Pressure should be more or less the same everywhere in the house. How is the flow at an outdoor hose faucet vs a bathtub? Tub faucets usually give pretty well unrestricted flow, as opposed to sink faucets with aerators. If the flow rates are wildly different, you’ve probably got some wicked scale build-up in the pipes, or there’s a pressure regulator that needs adjusting. I’ve even seen where something heavy had been leaned against the wall in the basement, and the main water line was simply squashed to the point of restricting flow.
On my house, for example, the outdoor hose faucets and the internal fire sprinklers get full street pressure of 125-150 psi. As this would blow an unsuspecting person across the room when they went to brush their teeth, the regulator is set for 70 psi, which is appropriate for in-house use. Typical in-house pressure should be in the 50-70 psi range.
If your house has a separate regulator, you can adjust it on your own. Mine looks more or less like this one - to change the pressure, just turn the knurled end-cap. If you don’t have a separate regulator, it’s probably part of the meter, which I wouldn’t advise messing with. In this case, call the local water utility - they’re more likely to want to schedule someone to come by and check it, than to have someone call in a panic because they broke the meter and water’s shooting out.
Looks like next weekend is a trip for a pressure gauge. I admit I have no clue if it is pressure or flow. All I know is the tub takes for ever to fill, and the shower upstairs does not adequately cleanse shampoo from my flowing locks.
The piping from the meter to the house is a potential suspect as well. My house was built in about 1960 and had galvanized pipe from the meter to the faucets. When our flow problems got so bad we couldn’t shower and wash clothes at the same time it turned out to be the outside pipe. It had degraded and developed tiny leaks through the whole 50’ length and had to be completely replaced. Not cheap. My neighbor, whose house was built at about the same time, had the same issue. I have great flow now (and so does the house!).
Before spending anything look for something that looks like this here item it will usually be right “downstream” of your main inline shutoff but it varies depending on if they wanted higher pressure still somewhere else. If you have one, post the information you can get off the tag/visible and I may be able to find the correct way to turn the screw. If you are a DIYer at all you can turn up the pressure from there and see if that helps. Second hand, a friend of ours recently spent more money than needed trying to fix the exact same problem, turns out the prior homeowners where just happy with the low pressure so they had it turned down.
This sounds like a flow issue, but a pressure gauge will tell for sure. Forty five lbs seems to ring a bell as a good minimum, max should be no more than about 70 lbs.
The pressure will be the same everywhere in the house. The flow might vary, but with all the faucets turned off, the static pressure will be constant at all points in the system. With a faucet flowing, the dynamic pressure might vary, but the static never will.
PEX is unaffected by aggressive water, can be pulled through building walls in a manner similar to large diameter electrical cable, and requires fittings only at terminations/transitions. No chemicals or heat are used at those fittings, as they rely on the memory of the product to produce a watertight fit. Uponor, formerly known as Wirsbo has produced these systems for decades in Europe, and they are slowly catching on in the US.

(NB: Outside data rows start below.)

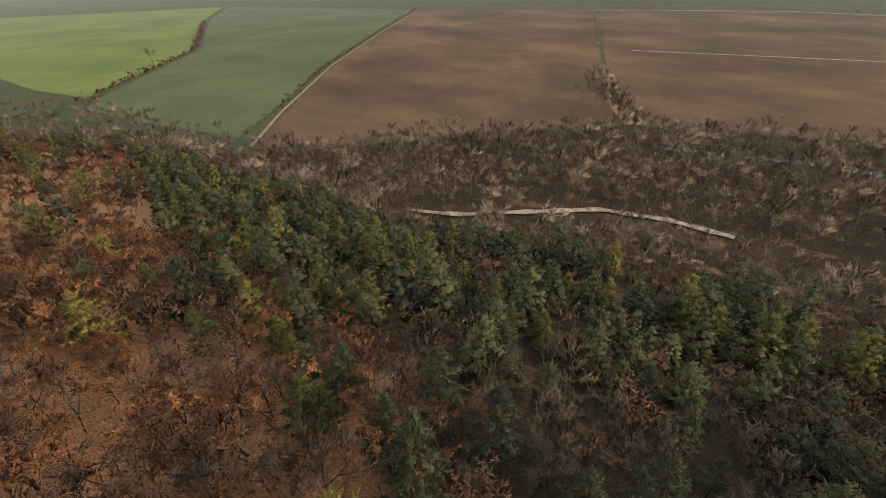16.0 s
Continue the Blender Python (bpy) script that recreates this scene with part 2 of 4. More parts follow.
def stone_colour(nt, p, lichen=0.46):
    """Light grey karst limestone, finely cracked, with dark lichen in the hollows."""
    streak = noise_tex(nt, stretch(nt, p, (1, 1, 0.8)), 2.2, 8, 0.76)
    fine = noise_tex(nt, p, 8.0, 6, 0.75)
    patch = noise_tex(nt, p, 0.25, 4, 0.6)
    pale = ramp(nt, streak, [(0.36, (0.055, 0.052, 0.047)), (0.45, (0.20, 0.188, 0.166)), (0.54, (0.37, 0.338, 0.285)), (0.65, (0.62, 0.56, 0.465))])
    dark = ramp(nt, streak, [(0.38, (0.030, 0.029, 0.026)), (0.5, (0.12, 0.113, 0.10)), (0.64, (0.32, 0.30, 0.262))])
    col = mixc(nt, ramp(nt, patch, [(lichen, (0, 0, 0)), (lichen + 0.17, (1, 1, 1))]), pale, dark)
    col = mixc(nt, 0.9, col, cracks_tex(nt, stretch(nt, p, (1, 1, 0.6)), 1.1, 0.15, 0.10), "MULTIPLY")
    col = mixc(nt, 0.8, col, cracks_tex(nt, p, 3.2, 0.3, 0.09), "MULTIPLY")
    return mixc(nt, 0.7, col, ramp(nt, fine, [(0.41, (0.18, 0.18, 0.18)), (0.55, (1.25, 1.22, 1.18))]), "MULTIPLY"), fine


def grass_colour(nt, p):
    tuft = noise_tex(nt, p, 3.6, 9, 0.82)
    patch = noise_tex(nt, p, 0.16, 4, 0.6)
    straw = ramp(nt, tuft, [(0.36, (0.055, 0.032, 0.017)), (0.47, (0.18, 0.100, 0.049)), (0.55, (0.29, 0.170, 0.087)), (0.65, (0.45, 0.295, 0.165))])
    dull = ramp(nt, tuft, [(0.36, (0.042, 0.028, 0.016)), (0.52, (0.155, 0.100, 0.054)), (0.66, (0.29, 0.195, 0.112))])
    # trodden terraces follow the contour lines
    band = noise_tex(nt, stretch(nt, p, (0.28, 0.28, 2.4)), 1.0, 5, 0.7)
    col = mixc(nt, ramp(nt, patch, [(0.42, (0, 0, 0)), (0.6, (1, 1, 1))]), straw, dull)
    return mixc(nt, 0.8, col, ramp(nt, band, [(0.38, (0.45, 0.43, 0.42)), (0.48, (1.0, 1.0, 1.0)), (0.62, (1.4, 1.36, 1.28))]), "MULTIPLY"), tuft


def litter_colour(nt, p):
    leaf = noise_tex(nt, p, 3.0, 9, 0.85)
    patch = noise_tex(nt, p, 0.09, 4, 0.6)
    # leaf browns; warm also carries the slope's sunlight, dark the hollow's shade
    warm = ramp(nt, leaf, [(0.38, (0.08, 0.042, 0.026)), (0.5, (0.30, 0.155, 0.088)), (0.62, (0.58, 0.34, 0.20))])
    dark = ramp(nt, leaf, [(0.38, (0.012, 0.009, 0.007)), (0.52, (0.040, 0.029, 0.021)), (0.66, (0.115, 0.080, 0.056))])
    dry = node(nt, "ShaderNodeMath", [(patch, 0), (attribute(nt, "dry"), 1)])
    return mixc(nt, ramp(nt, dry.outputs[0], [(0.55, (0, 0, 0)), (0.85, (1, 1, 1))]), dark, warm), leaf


def ground_material():
    m, nt, b = material("hill_ground")
    p = where(nt)
    rock, _ = stone_colour(nt, p, 0.33)
    grass, _ = grass_colour(nt, p)
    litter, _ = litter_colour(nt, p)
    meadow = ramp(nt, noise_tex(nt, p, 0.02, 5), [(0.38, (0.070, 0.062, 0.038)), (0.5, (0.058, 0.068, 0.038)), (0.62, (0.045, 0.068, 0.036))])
    ragged = node(nt, "ShaderNodeMath", [(noise_tex(nt, p, 0.9, 5, 0.7), 0)])
    ragged.inputs[1].default_value = -0.5

    def mask(name, soft):
        a = node(nt, "ShaderNodeMath", [(attribute(nt, name), 0), (ragged.outputs[0], 1)])
        return ramp(nt, a.outputs[0], [(0.5 - soft, (0, 0, 0)), (0.5 + soft, (1, 1, 1))])
    # far hills: blue-grey of distance haze put into the base colour
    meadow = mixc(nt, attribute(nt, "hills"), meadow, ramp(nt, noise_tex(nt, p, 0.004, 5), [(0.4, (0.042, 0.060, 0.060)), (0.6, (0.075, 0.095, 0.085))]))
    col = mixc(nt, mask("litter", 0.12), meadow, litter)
    col = mixc(nt, mask("grass", 0.1), col, grass)
    col = mixc(nt, mask("rock", 0.05), col, rock)
    nt.links.new(col, b.inputs["Base Color"])
    bump(nt, b, noise_tex(nt, p, 2.6, 8, 0.75), 0.9, 0.35)
    return m


def rock_material(name, pale=None):
    m, nt, b = material(name)
    p = where(nt)
    col, fine = stone_colour(nt, p) if pale is None else rock_colour(nt, p)
    # moss and dry plants on the ledges that face up
    up = node(nt, "ShaderNodeSeparateXYZ", [(nt.nodes.new("ShaderNodeNewGeometry").outputs["Normal"], 0)]).outputs["Z"]
    add = node(nt, "ShaderNodeMath", [(up, 0), (noise_tex(nt, p, 0.8, 5, 0.7), 1)])
    low = 1.16 if pale is None else 1.22
    ledge = ramp(nt, half(nt, add.outputs[0]), [(low / 2, (0, 0, 0)), (low / 2 + 0.07, (1, 1, 1))])
    plants = ramp(nt, fine, [(0.38, (0.018, 0.013, 0.009)), (0.5, (0.075, 0.05, 0.029)), (0.62, (0.20, 0.13, 0.073))])
    nt.links.new(mixc(nt, ledge, col, plants), b.inputs["Base Color"])
    bump(nt, b, noise_tex(nt, stretch(nt, p, (1, 1, 0.7)), 2.6, 9, 0.76), 1.0, 0.28 if pale is None else 0.45)
    return m


def plain_material(name, stops, scale, detail=5, strength=0.4, dist=0.1, squash=(1, 1, 1)):
    m, nt, b = material(name)
    p = stretch(nt, where(nt), squash)
    f = noise_tex(nt, p, scale, detail, 0.65)
    nt.links.new(ramp(nt, f, stops), b.inputs["Base Color"])
    if strength:
        bump(nt, b, f, strength, dist)
    return m


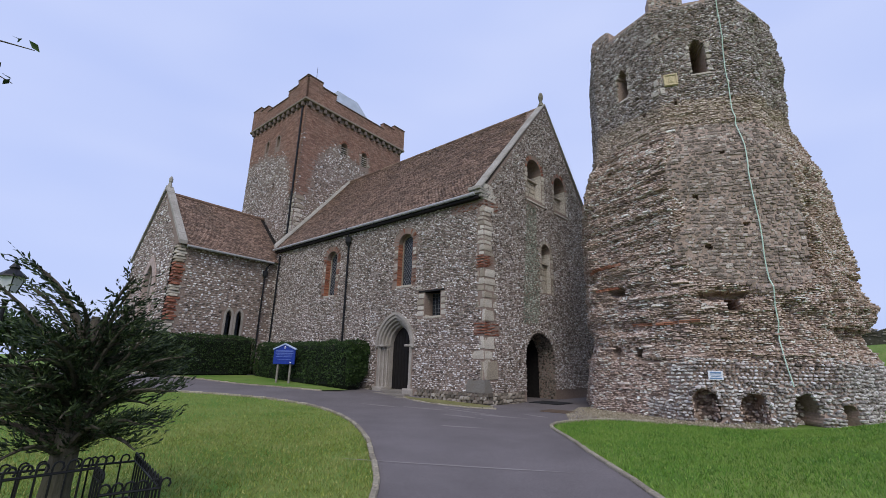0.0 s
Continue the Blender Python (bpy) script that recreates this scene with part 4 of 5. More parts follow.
# ---- ruined octagonal tower ----
LEVELS = np.array([(-0.5, 5.36), (0.0, 5.32), (0.9, 5.24), (1.7, 5.14), (1.95, 5.02), (2.75, 4.86), (3.4, 5.04), (6.0, 4.98), (8.0, 4.86), (9.0, 4.74), (9.6, 4.5), (10.3, 4.22), (10.9, 4.06), (11.5, 4.0), (14.0, 3.96), (16.9, 3.92)])
TURN8 = radians(-90 + 1.3)
AX, BX = radians(-88.7 - 22.5), radians(-88.7 + 22.5)           # the ways the two near faces look
CX8 = radians(-88.7 + 67.5)


def oct_r(az, z):
    rr = np.interp(z, LEVELS[:, 0], LEVELS[:, 1])
    d = np.mod(az - TURN8, math.pi / 4) - math.pi / 8
    r = rr * math.cos(math.pi / 8) / np.cos(d)
    t = np.cos(az - TURN8)
    round_off = np.clip((np.abs(d) - 0.22) / 0.17, 0, 1) ** 2 * np.where(z < 5.0, 0.10, 0.0)
    leftward = np.clip((TURN8 - az) / (math.pi / 4), 0, 1.4) * np.clip((9.5 - z) / 4, 0, 1) * -0.12
    return r - round_off + leftward


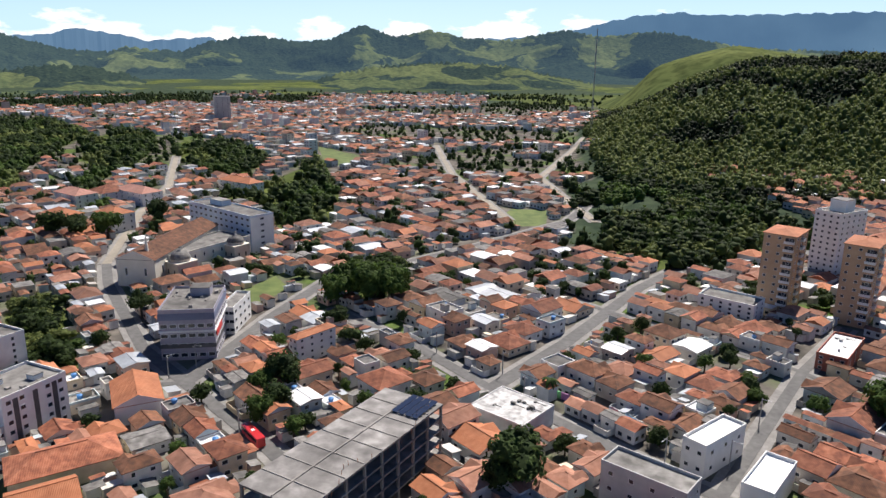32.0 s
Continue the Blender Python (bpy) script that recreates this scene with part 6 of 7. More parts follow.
def far_house(x, y, rot, w, d, kind, h):
    """Add one house to the joined mesh of its colour."""
    z0 = ground_z(x, y)
    az_ = math.degrees(math.atan2(-x, y))
    R = pose(x, y, z0, 0, 0, rot)
    s = FAR.setdefault("w", Soup())
    a, b_ = w / 2, d / 2
    P = lambda *q: tuple(R @ Vector(q))
    s.add([P(-a, -b_, -3), P(a, -b_, -3), P(a, b_, -3), P(-a, b_, -3), P(-a, -b_, h), P(a, -b_, h), P(a, b_, h), P(-a, b_, h)],
          [(0, 1, 5, 4), (1, 2, 6, 5), (2, 3, 7, 6), (3, 0, 4, 7)])
    for side in range(4):
        span = w if side in (0, 2) else d
        m = R @ facade_pose(w, d, side, 0, 0)
        if x * x + y * y > 1000 ** 2 or span < 5 or h < 2.6 or (m.translation.xy).dot((m.to_3x3() @ Vector((0, -1, 0))).xy) > 0:
            continue
        for f in range(max(1, int(h / 3))):
            for c in range(2):
                q = [tuple(m @ Vector(((c - 0.5) * span * 0.5 + u, -0.05, 1.6 + 2.9 * f + v))) for u, v in ((-0.7, -0.6), (0.7, -0.6), (0.7, 0.6), (-0.7, 0.6))]
                FAR.setdefault("glass", Soup()).add(q, [(0, 1, 2, 3)])
    if kind == "flat":
        FAR.setdefault(rnd.choice(["c", "c", "f", "white", "white"]), Soup()).add([P(-a, -b_, h), P(a, -b_, h), P(a, b_, h), P(-a, b_, h)], [(0, 1, 2, 3)])
        return
    key = rnd.choice(["f", "f", "f", "z", "z", "white", "o"]) if kind == "fibre" else rnd.choice(["t", "t", "o", "n", "p", "p", "n", "t"] if az_ > -60 else ["t", "n", "n", "p", "t", "n", "o"] if az_ > -131 else ["t", "o", "p", "p", "o", "t", "n"])
    rise = min(w, d) * (0.1 if kind == "fibre" else 0.22)
    a, b_ = a + 0.4, b_ + 0.4
    if d > w:
        Q = lambda u, v, z: P(-v, u, z)
        a, b_ = b_, a
    else:
        Q = P
    run = b_ * 0.9 if kind == "hip" else 0
    run = min(run, a * 0.8)
    FAR.setdefault(key, Soup()).add([Q(-a, -b_, h), Q(a, -b_, h), Q(a, b_, h), Q(-a, b_, h), Q(-a + run, 0, h + rise), Q(a - run, 0, h + rise)],
                                    [(0, 1, 5, 4), (2, 3, 4, 5), (1, 2, 5), (3, 0, 4)])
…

Since the tub takes a long time too, this can’t be your only problem, but: our shower started flowing less and less a couple years after we moved into our house, and got to the point that it was a fairly useless dribble (it really sucks when the water is nice and hot, but you’re still cold because there’s so little of it coming out). A friend told me that a good way to clean hard water deposits out of the shower head is to take it off and soak it in vinegar overnight. Worked like a charm. Shower flow good as new.
So when you get your main water pressure/flow sorted out, you might try that too if your shower head is still slow.
Thanks for all the suggestions here. As soon as work calms down, I am going to reinvestigate. Though this mornings shower in the basement was pretty good, so I have no clue what is happening.
Since you have an older house, it’s most likely build-up in your pipes. One caveat I will say to the advice given here. Sometimes there’s nothing you can do about it. Our house was totally gutted and renovated last year. All new copper pipe, new pipe out to the road. Nothing old in the whole place. And our pressure sucks. Why? Because we’re on a community well. So the pressure varies as eveyone else is using water. Plus while we replaced the pipes from the road to the house, I can’t speak to the condition of the pipes that run through the rest of the neighborhood. So I’m stuck with water pressure that comes and goes depending on the time of day or which day it is. So I wait until the city puts the main water line out to our place and put up with a shower that will go from great pressure to crappy fairly often.
Couldn’t you install a cold water tank (a gas-charged accumulator) (and a check valve upstream of it) to help out during the slack times? My dad had one in his house, to keep the pump from turning on and off constantly.